In her view, public blockchains addressed these problems. However, institutions needed more than performance. They required security, neutrality, and proof that the system could operate under real stress with real money involved. Valmont said Ethereum is the only programmable blockchain that has demonstrated those qualities across a full market cycle.
Valmont also pointed to the approval of Ethereum exchange-traded funds (ETFs) and the resolution of proof-of-stake investigations as factors that reduced a major barrier for institutional capital.
“Capital does not move until uncertainty is reduced to an acceptable level,” she said. Once that uncertainty was addressed, she argued, tokenization on public blockchains moved from experimentation toward competitiveness.
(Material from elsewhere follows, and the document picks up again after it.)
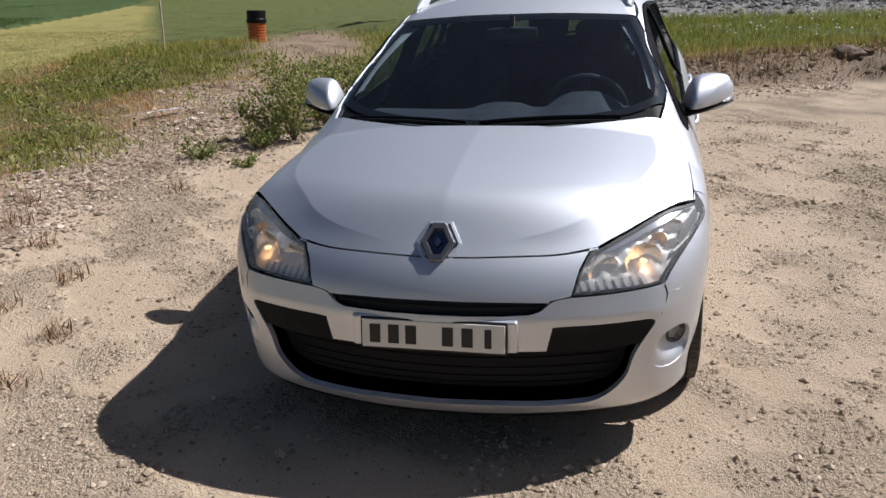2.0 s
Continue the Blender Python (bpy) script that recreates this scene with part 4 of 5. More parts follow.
# wheels
def wheel(x, s, turn):
    hub = new("wheel")
    hub.parent = car
    prof = [(-0.070, 0.205), (-0.086, 0.222), (-0.098, 0.245), (-0.1035, 0.268), (-0.100, 0.288), (-0.093, 0.300), (-0.086, 0.3075), (-0.070, 0.3125)]
    bm = lathe(prof + [(-o, r) for o, r in prof[::-1]], 96)
    tyre = smooth(part("tyre", bm, RUBBER, hub), 50)
    # tread: blocks between the grooves
    bm = bmesh.new()
    segs = 84
    for lo, hi, off in ((-0.094, -0.062, 0.0), (-0.055, -0.022, 0.5), (-0.016, 0.016, 0.2), (0.022, 0.055, 0.7), (0.062, 0.094, 0.3)):
        for i in range(segs):
            a0, a1 = (i + off) * 2 * math.pi / segs, (i + off + 0.86) * 2 * math.pi / segs
            v = []
            for a, y, r in ((a0, lo, 0), (a1, lo, 0), (a1, hi, 0), (a0, hi, 0)):
                rr = 0.3165 - 0.0085 * max(0, abs(y) - 0.06) / 0.034
                sk = 0.35 * abs(y) / 0.09 * (2 * math.pi / segs)
                v.append((y, a + sk, rr))
            t = [bm.verts.new((r * math.cos(a), y, r * math.sin(a))) for y, a, r in v]
            b = [bm.verts.new(((r - 0.012) * math.cos(a), y, (r - 0.012) * math.sin(a))) for y, a, r in v]
            bm.faces.new(t)
            for k in range(4):
                bm.faces.new((t[k], b[k], b[(k + 1) % 4], t[(k + 1) % 4]))
    bmesh.ops.recalc_face_normals(bm, faces=bm.faces)
    part("tread", bm, TREAD, tyre)
    rim = smooth(part("rim", lathe([(-0.062, 0.190), (-0.082, 0.206), (-0.090, 0.2205), (-0.0865, 0.2245), (-0.074, 0.224), (-0.066, 0.214), (0.09, 0.205), (0.09, 0.195), (-0.05, 0.19), (-0.062, 0.190)], 72), ALLOY, hub), 40)
    for i in range(10):                        # wide spokes between the nuts, slim ones that start at them
        a, slim = radians(turn + 36 * i), i % 2 == 0
        bm = bmesh.new()
        rows = []
        for t in np.linspace(0, 1, 8):
            r = (0.066 if slim else 0.050) + (0.142 if slim else 0.158) * t
            w = (0.0125 + 0.0045 * t if slim else 0.0265 - 0.0055 * t) + 0.03 * max(0, t - 0.85)
            f = -0.0765 - 0.007 * math.sin(math.pi * t) - 0.004 * t + (0.004 * (1 - t) if slim else 0)
            rows.append([bm.verts.new(Matrix.Rotation(-a, 3, "Y") @ Vector((r, y, q))) for y, q in ((f + 0.045, -w * 1.12), (f + 0.012, -w), (f + 0.002, -w * 0.86), (f, 0), (f + 0.002, w * 0.86), (f + 0.012, w), (f + 0.045, w * 1.12))])
        for p, q in zip(rows, rows[1:]):
            for k in range(6):
                bm.faces.new((p[k], p[k + 1], q[k + 1], q[k]))
        bmesh.ops.recalc_face_normals(bm, faces=bm.faces)
        smooth(part("spoke", bm, ALLOY, rim), 45)
    smooth(part("hub_plate", lathe([(-0.03, 0.072), (-0.070, 0.070), (-0.076, 0.062), (-0.0775, 0.034), (-0.070, 0.031), (-0.070, 0.0)], 40), ALLOY, rim), 35)
    smooth(part("hub_cap", lathe([(-0.068, 0.0305), (-0.079, 0.029), (-0.082, 0.022), (-0.083, 0.0)], 32), ALLOY, rim), 35)
    part("cap_mark", box((0.010, 0.003, 0.018), (0, -0.0835, 0), 0.001, 1, (0, 45, 0)), GREY_PLASTIC, rim)
    for i in range(5):
        a = radians(turn + 72 * i)
        c = (0.054 * math.cos(a), 0, 0.054 * math.sin(a))
        part("lug_hole", lathe([(-0.080, 0.0125), (-0.0795, 0.0150), (-0.0765, 0.0155), (-0.060, 0.0125), (-0.0772, 0.0118)], 16, centre=c), DISC, rim)
        part("wheel_nut", lathe([(-0.055, 0.009), (-0.0745, 0.009), (-0.0765, 0.006), (-0.0765, 0)], 6, centre=c), DISC, rim)
        # A flat dark disc paints the shade of the well over the nut.
        part("nut_well_shade", lathe([(-0.0782, 0.0135), (-0.0782, 0.0)], 16, centre=c), DARK_VOID, rim)
    smooth(part("brake_disc", lathe([(0.0, 0.07), (-0.018, 0.075), (-0.018, 0.138), (-0.002, 0.140), (0.01, 0.138)], 48), DISC, hub), 30)
    part("caliper", box((0.075, 0.07, 0.12), (0.125, -0.005, 0.02), 0.012, 2), DARK_VOID, hub)
    # Flat dark disc closes the wheel, standing in for shade behind the spokes.
    part("wheel_shade_disc", lathe([(0.02, 0.0), (0.022, 0.20)], 48), DARK_VOID, hub)
    hub.matrix_basis = Matrix.Translation((x, s * WHEEL_Y, TYRE_R)) @ (Matrix.Identity(4) if s < 0 else Matrix.Rotation(math.pi, 4, "Z"))
    return hub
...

Valmont described Ethereum less as a standalone asset and more as “financial middleware”—a neutral base layer where different institutions, protocols, and products can operate without a single entity running the system.
She outlined a progression: stablecoins demonstrated the model, tokenized treasuries validated it, and funds are now connecting traditional asset management with blockchain-based settlement.
Valmont cited market concentration in decentralized finance (DeFi), saying Ethereum holds around 68% of all DeFi total value locked.
She also referenced a recent move by BlackRock: the firm listed its $2.2 billion BUIDL tokenized Treasury fund on Uniswap and bought UNI tokens. Valmont characterized this as the world’s largest asset manager stepping directly into DeFi infrastructure built on Ethereum.
Valmont concluded that infrastructure shifts often do not announce themselves loudly, instead occurring quietly and then becoming apparent all at once.